The intensification of global trade and communication has made the logic of an international system of units and measurements widely accepted. To be clear, I don’t intend to argue against an international system of weights and measures—my distrust of modernity can extend only so far. It would be too sad to watch millions of dollars of space-travel equipment crash into other planets because of confusion in a unit of measure. Nevertheless, even if we agree that uniformity is beneficial, the choice still has to be made.

Big choices involve ideologies: a set of values that would motivate a person, a group of people or country to choose one over the other. The Metric system is one such choice. Reflecting the dominant ideals of the scientific revolution, it embodies the idea that humans can manipulate our complex surroundings to fit what are, in my opinion, relatively insignificant creative and computational capacities. The quantities of its base-ten denominations are clearly more amenable to a laboratory than they are to life on our still less-than-fully-sterilized planet.

The anti-Metrication movement can claim its righteousness in its anti-authoritarian grounding. As an extremist tendency of the state, authoritarianism seeks to make its inhabitants and all things easily legible—that is, observable and controllable, and subjected to its will (see James Scott’s Seeing like a State). Because the Metric system carries this legacy of government compulsion enabled by scientific precision, and relates neither to natural evolution nor long-standing human scales and experience, it can be seen as an unwelcome imposition of power.

Closely tied to these is the importance of tradition for something as simple and culturally bound as measurement. There were days when one could calculate the extent of his or her land without the use of any instrument beyond his or her own body. These were not inherently better times, but they were days when a person could understand how the world in which he or she existed was connected and functioned. When the units for measuring produce—pecks, bushels, hogsheads—were as odd and mottled as the fruits and vegetables themselves.

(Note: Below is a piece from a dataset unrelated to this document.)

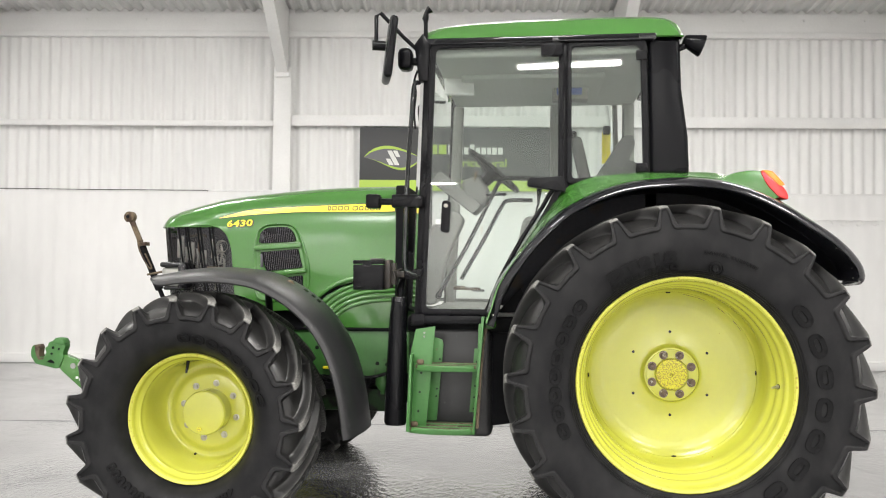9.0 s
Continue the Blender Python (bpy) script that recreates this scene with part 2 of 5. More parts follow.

Remembering odd names and less-than-optimal numbers and conversions keeps us honest and prevents mental sloth. They remind us that this world was not created for our exclusive use, and does not favor round numbers, easy conversions or solutions. Neither was it created for our complete comprehension. In our Metric future, our increasing desire for “ease of use” and efficiency will lead us to continue tricking ourselves into surrendering the things that make us human to the will and work of experts and machines. We will wander further into the fantasy that although we may have once come from the earth, we no longer need it and we do not plan to return to it.